(Dataset extract)
----
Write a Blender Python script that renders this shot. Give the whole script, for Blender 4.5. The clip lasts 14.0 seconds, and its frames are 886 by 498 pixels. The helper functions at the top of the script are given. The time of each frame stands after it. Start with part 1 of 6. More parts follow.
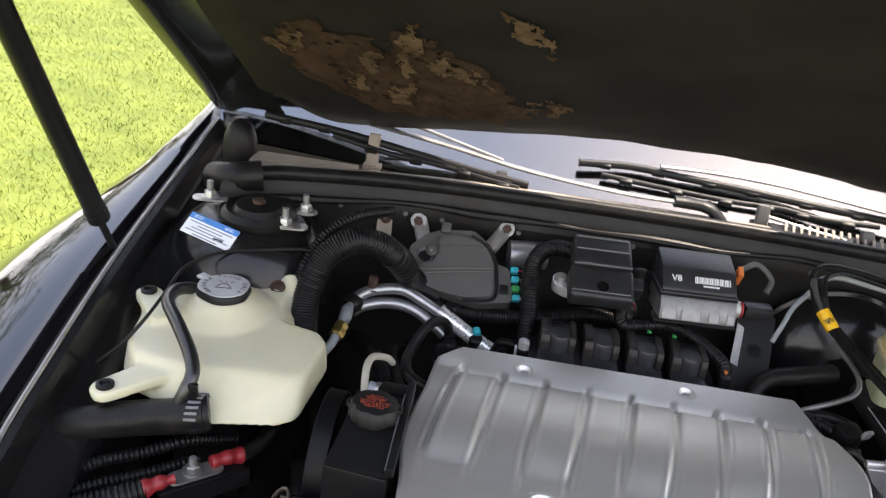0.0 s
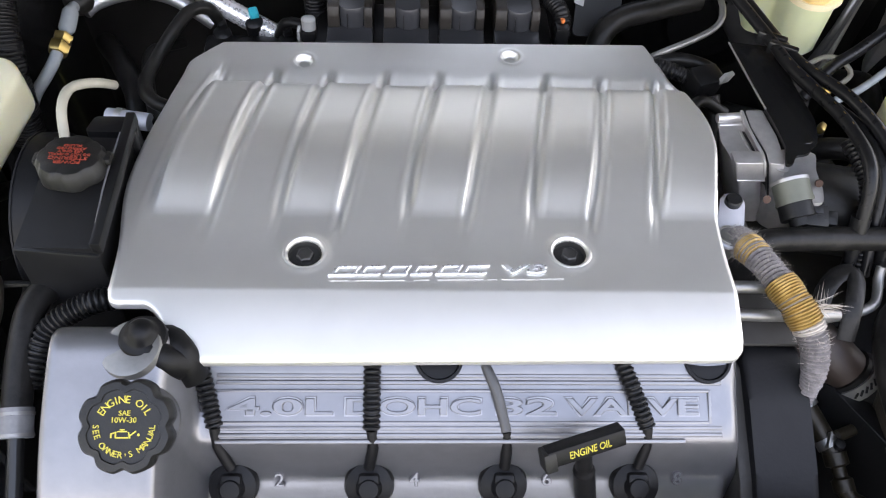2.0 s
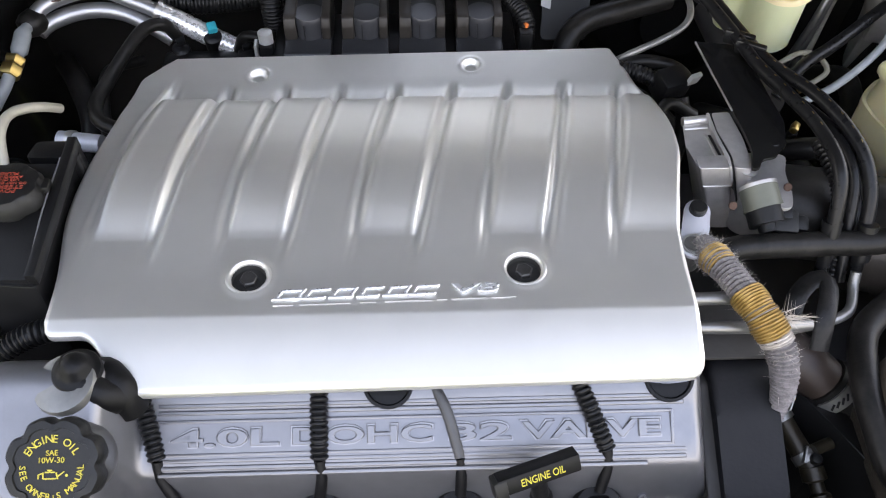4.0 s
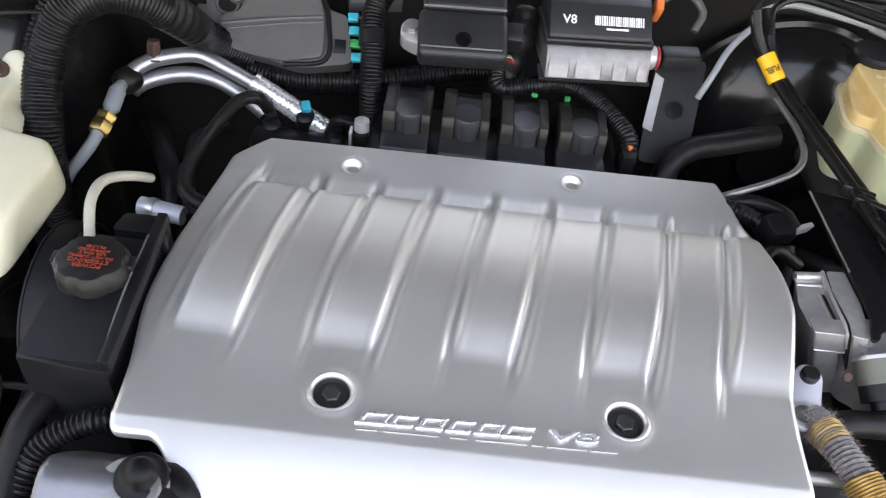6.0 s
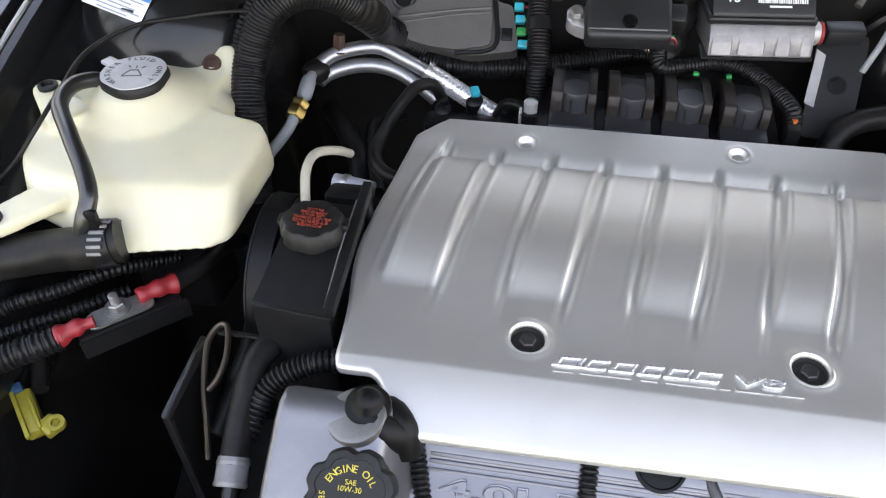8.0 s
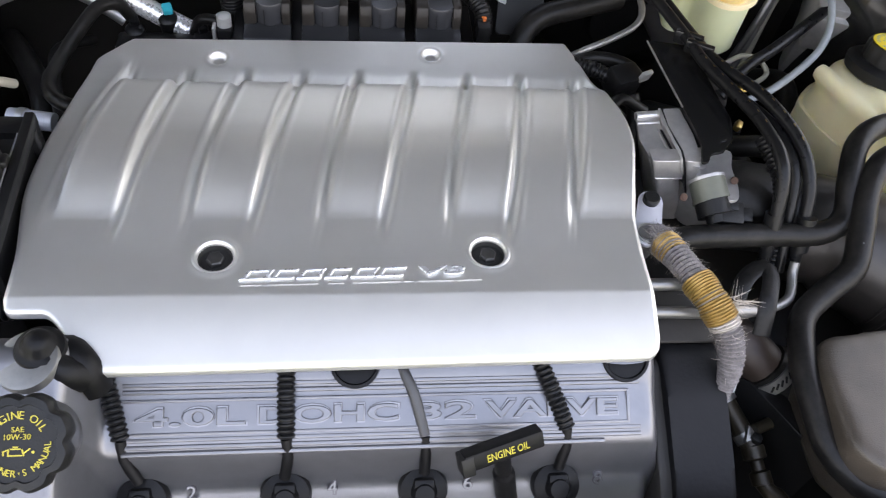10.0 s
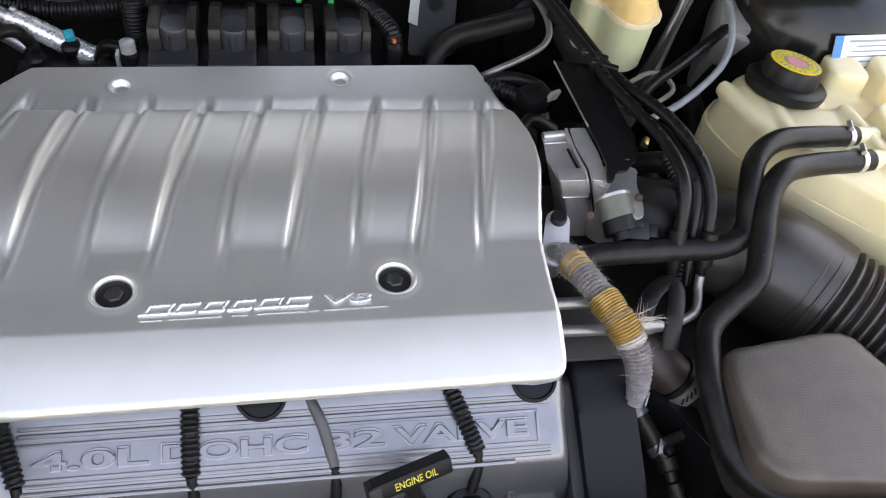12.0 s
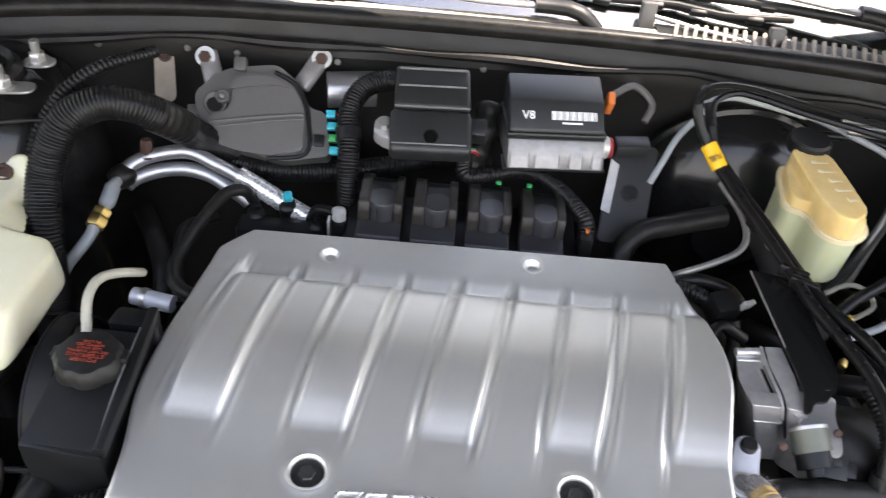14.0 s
----
(Task instructions) Word for word, quote the lines above. Omit the pictures.

(Completed task)
Write a Blender Python script that renders this shot. Give the whole script, for Blender 4.5. The clip lasts 14.0 seconds, and its frames are 886 by 498 pixels. The helper functions at the top of the script are given. The time of each frame stands after it. Start with part 1 of 6. More parts follow.
0.0 s
2.0 s
4.0 s
6.0 s
8.0 s
10.0 s
12.0 s
14.0 s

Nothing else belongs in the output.